U.S. Marine Corps / Bronze Star with Valor
In the heat of battle, Marine says, 'You'll do whatever you can to protect your family'
The enemy attack began just after 7 a.m., with several mortar rounds flying over the base, landing well outside its perimeter. Marines on guard duty reported some small-arms fire.
Suddenly a dump truck full of explosives headed full speed toward the base, its driver hoping to blow a hole in the perimeter. He was stopped short, the truck exploding 40 meters short of its target.
The blast on April 11, 2005, shook Camp Gannon, near Iraq’s border with Syria. Inside the command post, 1st Sgt. Donnie Brazeal, of India Company, 3rd Battalion, 2nd Marines, quickly prepared for battle.
“Needless to say, it was pandemonium from the outset,” Brazeal recalled. “Multiple rockets, mortar rounds, machine-gun fire … you can imagine the turmoil.”
The dump truck that blew up was soon followed by an ambulance filled with explosives charging toward the base, followed by a fire truck. Miraculously, the Marines managed to stop both vehicles short. Had they reached the perimeter, the damage could have been devastating.
Brazeal heard the fire truck explode. Fearing that the base had been breached, he ran toward the sound. Instead he found several of his Marines in a bunker, pinned down by about a dozen heavily armed insurgents using a nearby wall as a barrier.
Instinctively, Brazeal grabbed a rocket launcher. Another Marine followed his lead, and they climbed atop a dirt barrier. Exposing himself to enemy fire, Brazeal fired the missile toward the enemy position. The insurgents, dazed by the blast, stopped shooting, allowing the pinned-down Marines to regroup.
“When you’re a first sergeant of a unit that big, you become very close with those Marines and sailors,” Brazeal recalled of what was going through his mind during those moments.
“Like any good father, you never want to see anything happen to your sons, so you’ll do whatever you can to protect your family.”
The Marines had become a second family to Brazeal. Many of his Marines were not even born when he joined in 1983, and he felt particularly responsible for their safety. India Company saw heavy action during its tour from January to September 2005, engaging the enemy nearly 280 times.
One such action noted on Brazeal’s medal citation describes when a rocket-propelled grenade flew toward the position where Brazeal and his company commander, then-Capt. Frank Diorio, stood.
Brazeal immediately knocked Diorio to the ground and covered him with his body, shielding him from the nearby blast.
“That man is my brother, let alone my C.O.,” Brazeal explained. “He was getting ready to have his first child, and I told his wife before we left, ‘At all costs he is coming home to see that child born.’ ”
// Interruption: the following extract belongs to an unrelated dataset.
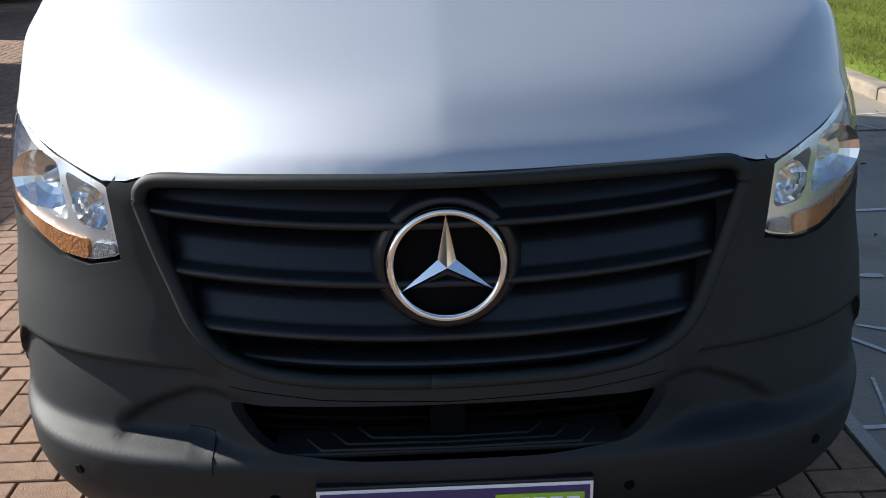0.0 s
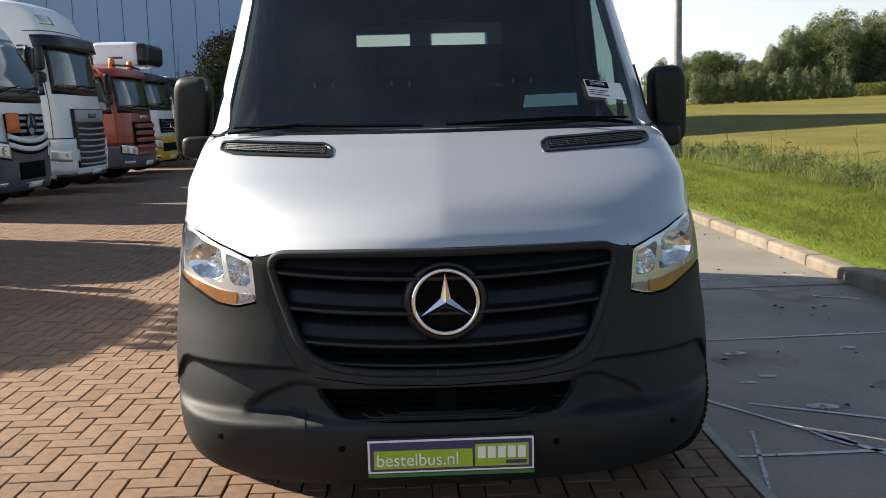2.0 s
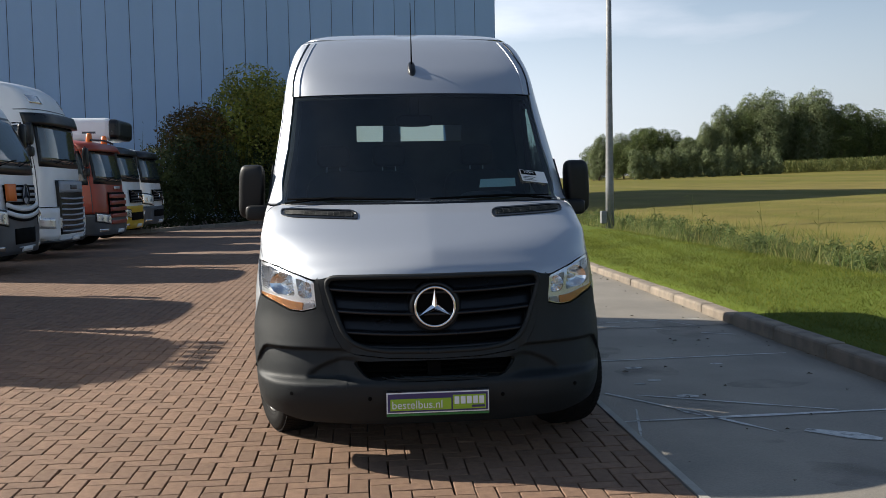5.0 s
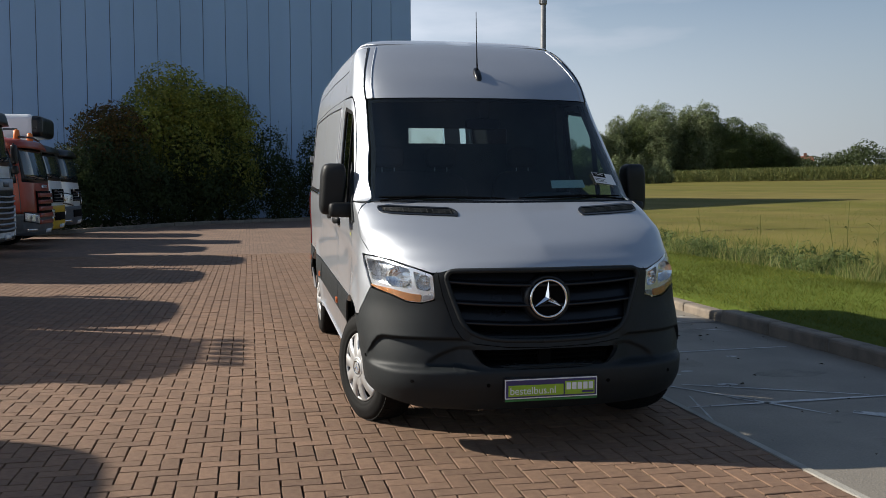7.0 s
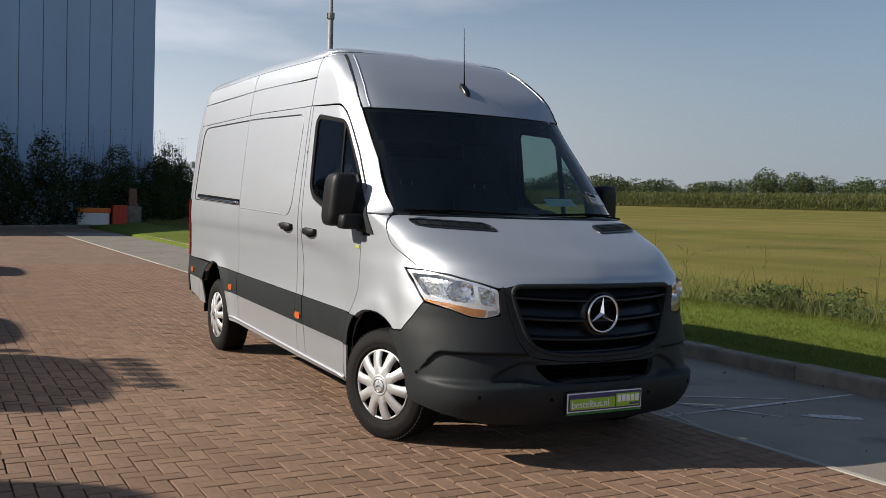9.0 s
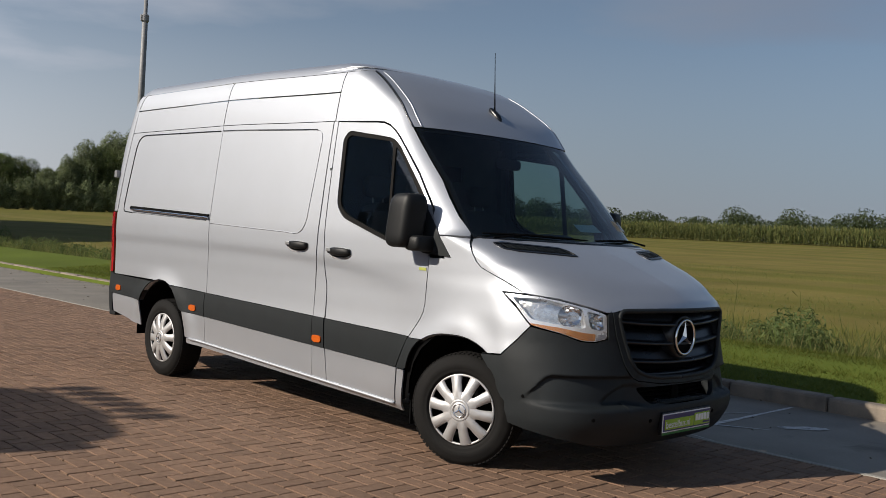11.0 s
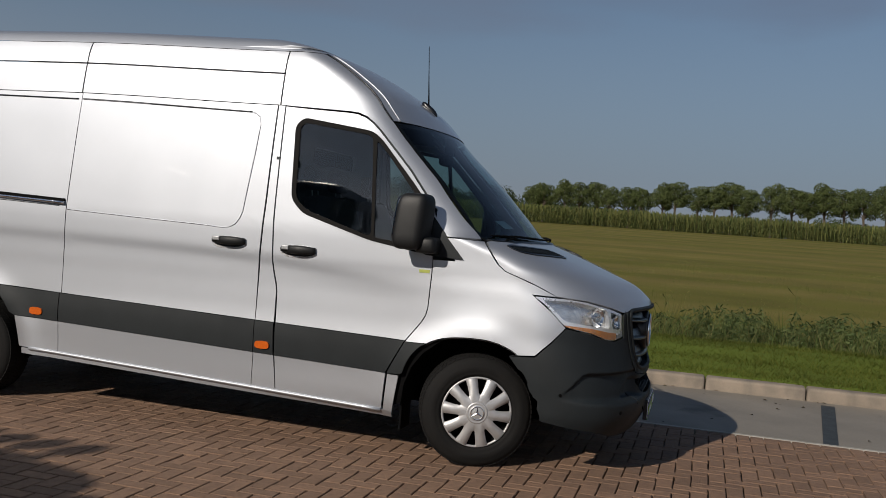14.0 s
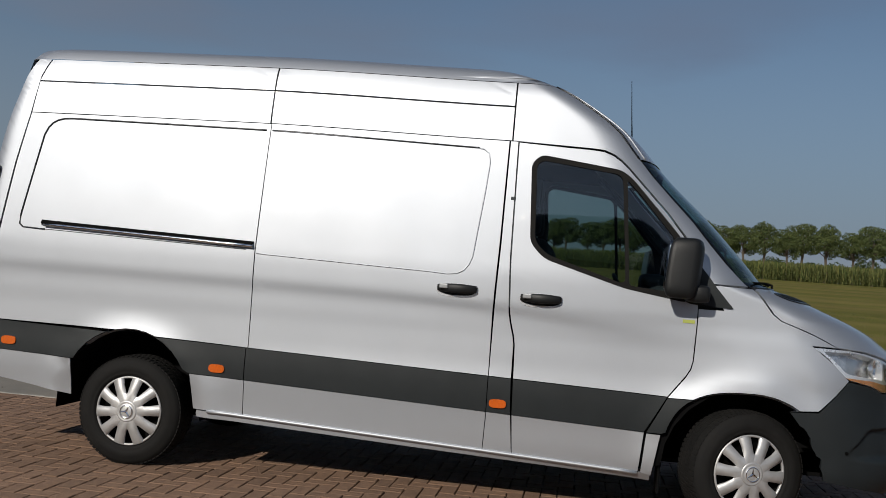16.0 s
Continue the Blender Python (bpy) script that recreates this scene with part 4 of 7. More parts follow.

Brazeal was awarded his Bronze Star in a surprise ceremony at the U.S. Naval Academy on Jan. 27, 2007. In attendance were two Marines who had served under him at Camp Gannon. They had just returned from their tour. Rather than enjoy their first weekend at home, they made the trek to Annapolis, Md., to honor their first sergeant.
“As we say in the Marine Corps, no man is left behind, and they weren’t going to leave me at this moment,” Brazeal said of the ceremony. “I was very humbled and very proud.”
Tim Holbert is program director of the American Veterans Center in Arlington, Va.
U.S. Marine Corps / Bronze Star with Valor
Born May 11, 1965, in Council Bluffs, Iowa. Now lives in Saverna Park, Md.
Married; one daughter and two stepchildren.
Joined the Marines on Jan. 22, 1983. Was assigned to India Company, 3rd Battalion, 2nd Marines, 2nd Marine Division. Had four tours of duty overseas – two to Iraq, including the “march up” to Baghdad in 2003, and two to Djibouti. In addition to his Bronze Star with Valor, he received a Navy Commendation with Valor during his initial tour to Iraq in 2003.
A nephew deployed to Iraq at the same time as Brazeal and served in Anbar province. He was wounded and received the Purple Heart but has recovered.
WHAT HE DID
During an attack on his base, he silenced insurgents who had his men pinned down in a bunker.
WHERE HE IS NOW
Retired from the Marine Corps, he works for SRA International in Washington, D.C.
WHY HE JOINED THE MARINES
“I come from a military family. My father was a World War II and Korean War veteran. My brothers were both United States Marines, so from an early age I strived to be a part of the military.”